You are probably saying to yourselves, “how quaint” some of these principles are. And yes, in this age of Big Data, the ubiquity of the Internet, and the far reach of surveillance technologies, many of these principles appear to hearken back to a different age.  And in fact they do. 

There are a number of variations on the FIPs, both here in the U.S. and in other countries, notably the European Union.

The first versions of the FIPs were developed in the U.S. in 1973 and 1974 – the passage of the federal Privacy Act of 1974. And at the same time, European nations, including Sweden and Germany passed national privacy laws, based on the FIPs. The OECD, an international body, adopted a set of FIPs, which the U.S. signed on to,  in 1980. And the European Union’s Data Privacy Directive – which was based on the FIPs -- was adopted in 1995.

Regarding today’s hearing … What is the relevance of the Fair Information Practices to the work of the Assembly Select Committee on Privacy, and more broadly, to the efforts by California Assemblymembers, Senators, and Committee chairs and members who are debating a significant number of privacy-related bills this year?

First, as I stated earlier, the FIPs form the foundation of strong privacy laws.

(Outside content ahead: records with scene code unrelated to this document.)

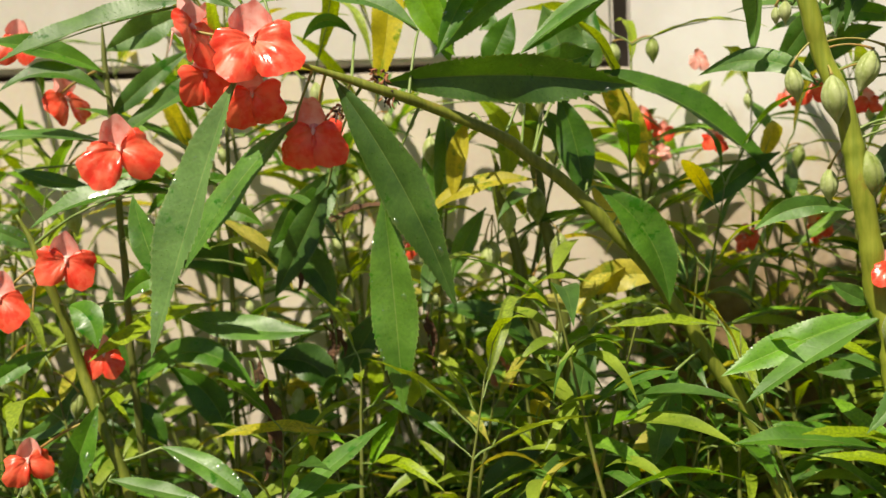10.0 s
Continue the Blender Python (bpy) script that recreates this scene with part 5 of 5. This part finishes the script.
leaf(balsam_slender, (-0.920, 0.552, 0.438), 71.9, -31.4, 0.0499, 0.0284, 0.228, -0.019, 64.1, "d")
leaf(balsam_slender, (-0.912, 0.538, 0.500), 74.8, 54.0, 0.0873, 0.0215, 0.047, -0.034, 89.0, "d")
leaf(balsam_slender, (-1.002, 0.548, 0.508), 70.7, -18.4, 0.0765, 0.0251, 0.194, -0.015, 70.1, "d")
leaf(balsam_slender, (-0.853, 0.601, 0.469), -116.9, -56.5, 0.0689, 0.0251, 0.010, 0.001, -72.4, "d")
leaf(balsam_slender, (-0.884, 0.583, 0.393), -111.4, -10.6, 0.0527, 0.0167, 0.048, 0.004, -66.5)
leaf(balsam_slender, (-1.020, 0.512, 0.414), 73.4, -44.9, 0.0445, 0.0203, 0.084, -0.009, 54.2, "d")
leaf(balsam_slender, (-0.890, 0.576, 0.465), 83.2, -73.3, 0.0321, 0.0082, 0.068, -0.017, 79.0, "x")
leaf(balsam_slender, (-0.947, 0.499, 0.562), -108.6, 11.1, 0.0485, 0.0135, 0.171, 0.012, -74.9, "c")
leaf(balsam_slender, (-0.951, 0.506, 0.540), 71.1, -6.5, 0.0526, 0.0153, 0.191, -0.013, 74.9, "c")
leaf(balsam_slender, (-0.972, 0.477, 0.524), 70.8, -2.4, 0.0508, 0.0148, 0.214, -0.014, 74.8, "c")
flower(balsam_slender, (-0.966, 0.463, 0.582), 131, 5, 0, 0.0445)
flower(balsam_slender, (-1.058, 0.525, 0.625), 89, 0, 0, 0.0363)
flower(balsam_slender, (-1.082, 0.508, 0.667), 156, 0, 0, 0.0322)
capsule(balsam_slender, (-1.034, 0.495, 0.545), 0.0232, 10, 70)
capsule(balsam_slender, (-1.034, 0.498, 0.576), 0.0155, 10, 70)
capsule(balsam_slender, (-0.877, 0.561, 0.621), 0.0193, 0, 70)

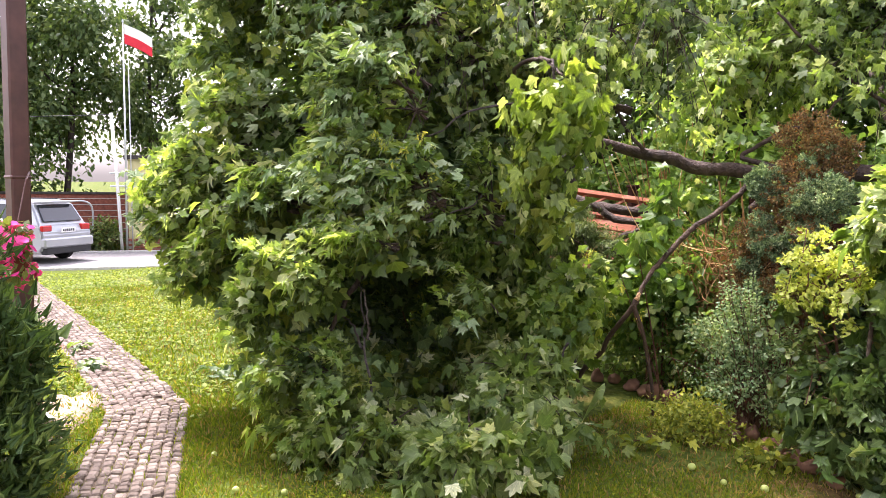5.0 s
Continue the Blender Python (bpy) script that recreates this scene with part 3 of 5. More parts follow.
soil = Geo()
_a = np.linspace(0, 2 * np.pi, 40, endpoint=False)
_r = 1 + 0.22 * np.sin(3 * _a + 1) + 0.12 * np.sin(7 * _a)
_x, _y = -4.25 + 0.62 * _r * np.cos(_a) * 0.843 + 0.22 * _r * np.sin(_a) * 0.538, 0.98 - 0.62 * _r * np.cos(_a) * 0.538 + 0.22 * _r * np.sin(_a) * 0.843
soil.add(np.vstack([[-4.25, 0.98, 0.05], np.stack([_x, _y, gz(_x, _y) + 0.012], 1), np.stack([_x, _y, gz(_x, _y) - 0.05], 1)]),
         [(0, 1 + i, 1 + (i + 1) % 40) for i in range(40)] + [(1 + i, 41 + i, 41 + (i + 1) % 40, 1 + (i + 1) % 40) for i in range(40)])
tagged(soil.make("bare_soil_patch", M_BARE, smooth=True), "bare sandy soil worn through beside the path", "soil", kind="structure")
post_at = (-4.2, 0.66, float(gz(-4.2, 0.66)))
post_thing = thing("porch_post", "dark brown painted square post on a stone foot", "post", post_at)
tapered_column((post_at[0], post_at[1], post_at[2] + 0.14), 3.3, 0.13, M_POST, post_thing, "shaft")
tapered_column((post_at[0], post_at[1], post_at[2] + 0.05), 0.16, 0.19, M_POST, post_thing, "collar")
tapered_column((post_at[0], post_at[1], post_at[2] - 0.05), 0.1, 0.3, M_KERB, post_thing, "foot")
tapered_column((post_at[0], post_at[1], post_at[2] + 1.72), 0.03, 0.145, M_POST, post_thing, "band")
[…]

I personally find the FIPs useful when I examine bills, for example – as a kind of checklist to determine both the strengths of the bill as well as identifying areas where such bills might be improved.

But, given the cutting edge topics that are at the heart of today’s hearing –those being Internet and mobile communications – do the FIPs continue to be relevant in what you have called  “The Brave New World”? 

My answer would be … “largely yes.” But it all depends on the details. A very weak form of the FIPs – simply notice and choice – was promoted for a number of years and can still be found as forming the basis of many company privacy policies today.

In closing, we at the Privacy Rights Clearinghouse believe that the over-arching principles of Transparency and Consumer Control over Personal Information together are at the heart of consumer privacy protection. The more robust versions of the Fair Information Practices -- when fully implemented in laws, policies and best practices – embody both Transparency and Control. They can go a long way toward giving individuals the tools they need to protect their privacy.  But … the implementation of such robust versions of FIPs, in my opinion,  is not the norm.

Thank you for the opportunity to participate in today’s hearing.